- A scene from the film
- Directed by: D. W. Griffith
- Written by: Frank E. Woods
- Starring: John R. Cumpson; Florence Lawrence;
- Cinematography: Billy Bitzer
- Release date: June 17, 1909;
- Running time: 7 minutes (514 feet on split reel at release)
- Country: United States
- Language: Silent (English intertitles)

= Her First Biscuits =

1909 silent short film

Her First Biscuits is a 1909 American silent short comedy film written by Frank E. Woods, directed by D. W. Griffith, and starring John R. Cumpson and Florence Lawrence. This was future movie megastar Mary Pickford's film debut, as a 16-year-old extra.

==Plot==
Mrs. Jones makes biscuits for her husband for the first time. He pretends to like them, but he really thinks they are terrible. He leaves for work at his theatrical booking office.

After a short while, the biscuits make Mr. Jones sick; he leaves the office for the adjacent room. While he is away, his wife shows up and leaves a bag of biscuits on his desk. Numerous actors show up, spot the biscuits and eat them (including one played by a teenage Mary Pickford). All of them become ill too, most joining Mr. Jones in the next room. Back in the kitchen, an iceman making a delivery, a policeman and another workman all suffer the same fate. Mr. Jones' secretary is a witness to the biscuits' effects. When she is pestered by an actor, she offers him a biscuit just to get rid of him. It works.

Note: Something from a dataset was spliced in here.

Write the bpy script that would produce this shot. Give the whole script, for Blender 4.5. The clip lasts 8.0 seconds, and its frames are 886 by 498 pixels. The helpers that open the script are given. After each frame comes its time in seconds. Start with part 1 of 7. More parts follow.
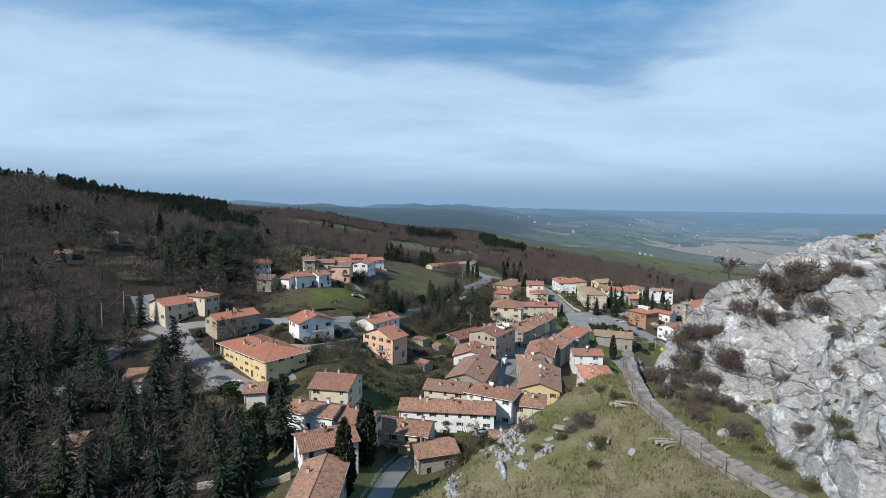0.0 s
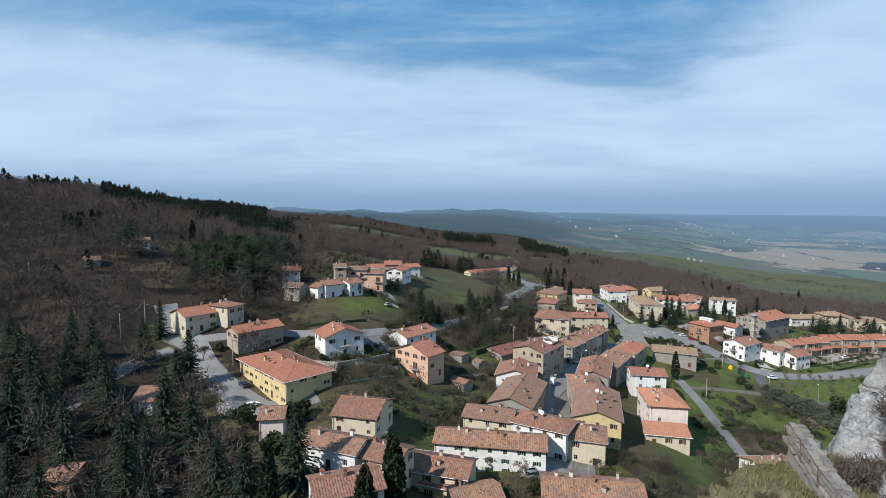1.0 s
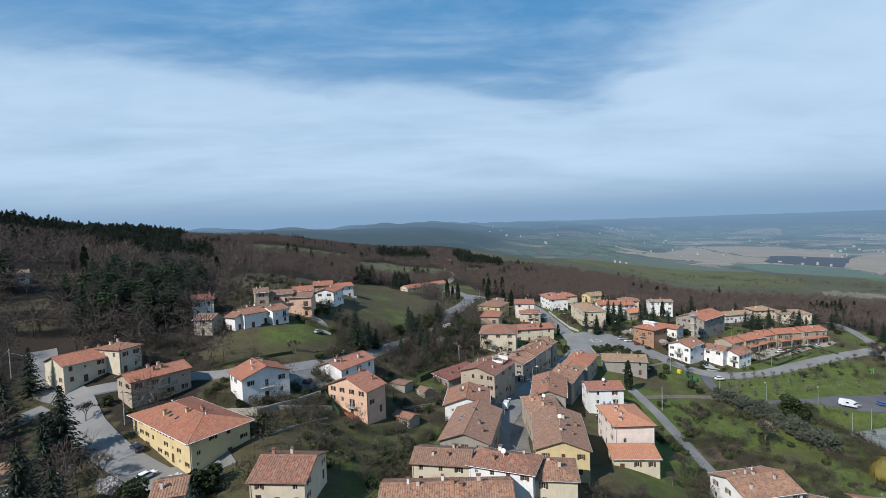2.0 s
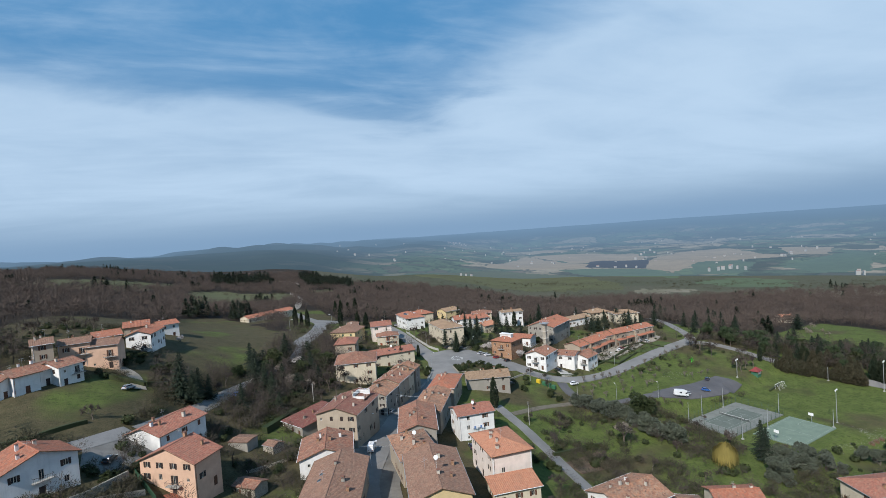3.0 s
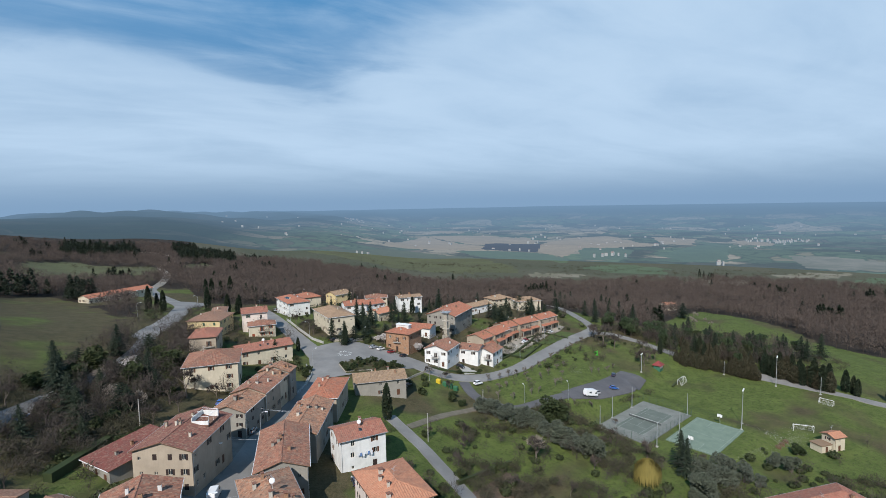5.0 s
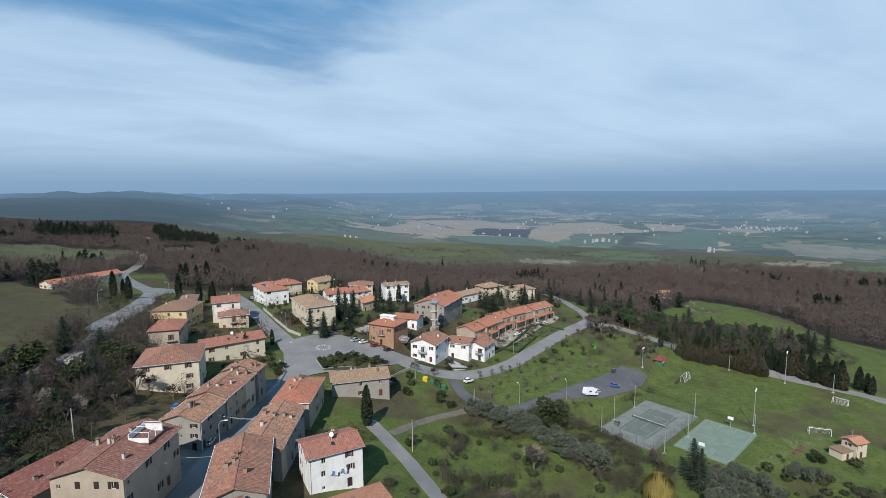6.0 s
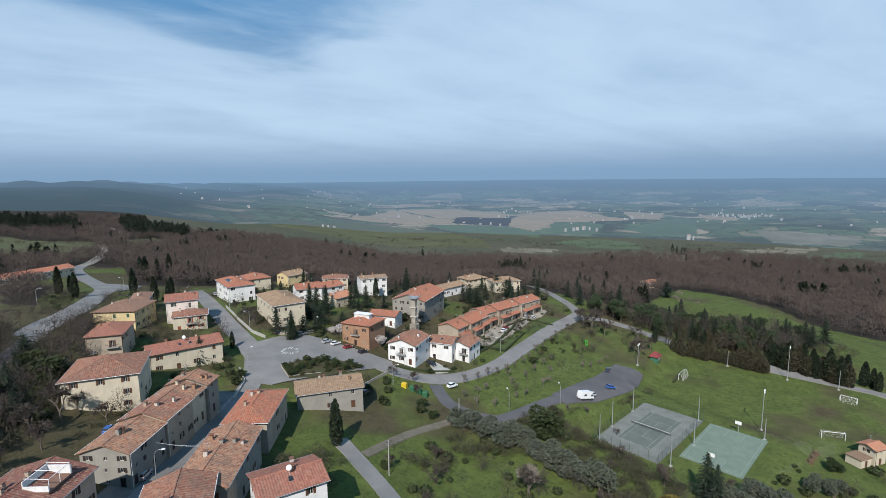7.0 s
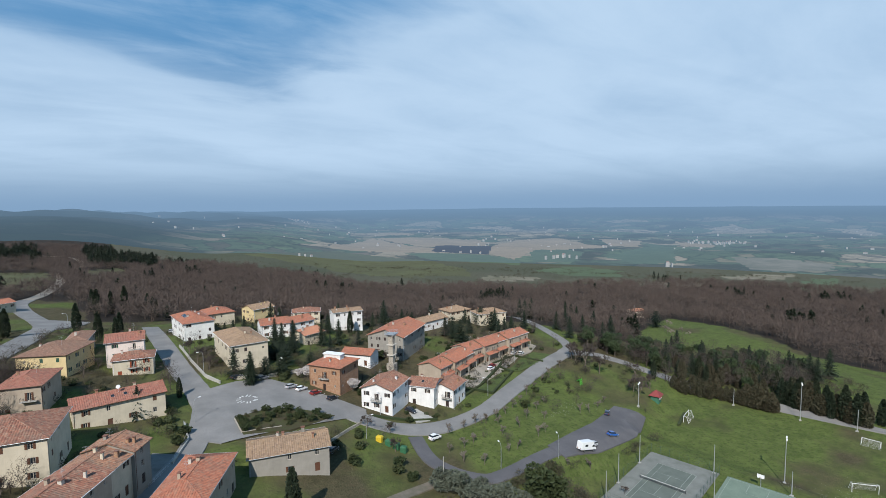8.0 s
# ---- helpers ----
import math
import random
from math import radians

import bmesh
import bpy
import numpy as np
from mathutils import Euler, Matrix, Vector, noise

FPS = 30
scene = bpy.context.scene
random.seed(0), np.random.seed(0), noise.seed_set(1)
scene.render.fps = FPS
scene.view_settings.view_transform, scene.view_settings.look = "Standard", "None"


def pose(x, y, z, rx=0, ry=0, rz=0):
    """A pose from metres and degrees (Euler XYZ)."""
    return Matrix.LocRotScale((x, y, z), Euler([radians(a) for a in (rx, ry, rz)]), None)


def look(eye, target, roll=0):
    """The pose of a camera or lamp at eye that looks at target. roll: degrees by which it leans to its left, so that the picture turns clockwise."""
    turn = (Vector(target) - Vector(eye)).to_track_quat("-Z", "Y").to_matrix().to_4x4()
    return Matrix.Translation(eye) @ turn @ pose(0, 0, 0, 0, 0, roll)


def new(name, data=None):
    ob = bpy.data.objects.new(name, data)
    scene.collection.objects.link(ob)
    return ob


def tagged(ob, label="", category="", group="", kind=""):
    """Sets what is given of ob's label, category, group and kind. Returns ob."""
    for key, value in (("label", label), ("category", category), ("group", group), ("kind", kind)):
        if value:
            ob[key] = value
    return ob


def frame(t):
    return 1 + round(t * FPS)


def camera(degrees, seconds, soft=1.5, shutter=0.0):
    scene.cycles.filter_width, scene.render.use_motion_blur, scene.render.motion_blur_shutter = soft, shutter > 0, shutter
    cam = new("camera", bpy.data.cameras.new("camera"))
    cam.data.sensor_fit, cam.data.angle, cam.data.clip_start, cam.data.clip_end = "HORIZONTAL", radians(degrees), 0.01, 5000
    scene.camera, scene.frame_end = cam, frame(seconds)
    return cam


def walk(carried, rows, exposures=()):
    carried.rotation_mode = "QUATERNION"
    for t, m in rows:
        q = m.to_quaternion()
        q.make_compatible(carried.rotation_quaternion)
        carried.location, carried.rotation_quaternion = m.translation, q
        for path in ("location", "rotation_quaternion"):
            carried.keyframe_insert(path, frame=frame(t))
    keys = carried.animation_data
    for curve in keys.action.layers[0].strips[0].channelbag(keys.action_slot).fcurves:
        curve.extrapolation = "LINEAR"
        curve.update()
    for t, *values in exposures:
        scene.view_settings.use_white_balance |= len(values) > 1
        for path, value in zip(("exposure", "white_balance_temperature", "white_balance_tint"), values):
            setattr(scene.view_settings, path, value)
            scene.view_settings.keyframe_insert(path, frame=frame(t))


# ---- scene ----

When Mrs. Jones returns to the office, all of her victims are angry with her. When she flees their wrath, they chase her home, where she finds the other three casualties of her baking. After some persuading, they get her to throw the biscuits away.

==Release==
At its release in June 1909, the comedy was distributed to theaters on a "split reel", which was a single projection reel that accommodated more than one motion picture. It shared its reel with another Biograph short directed by Griffith, the drama The Faded Lilies.

==Preservation==
Prints of both films are preserved in the film archive of the Library of Congress.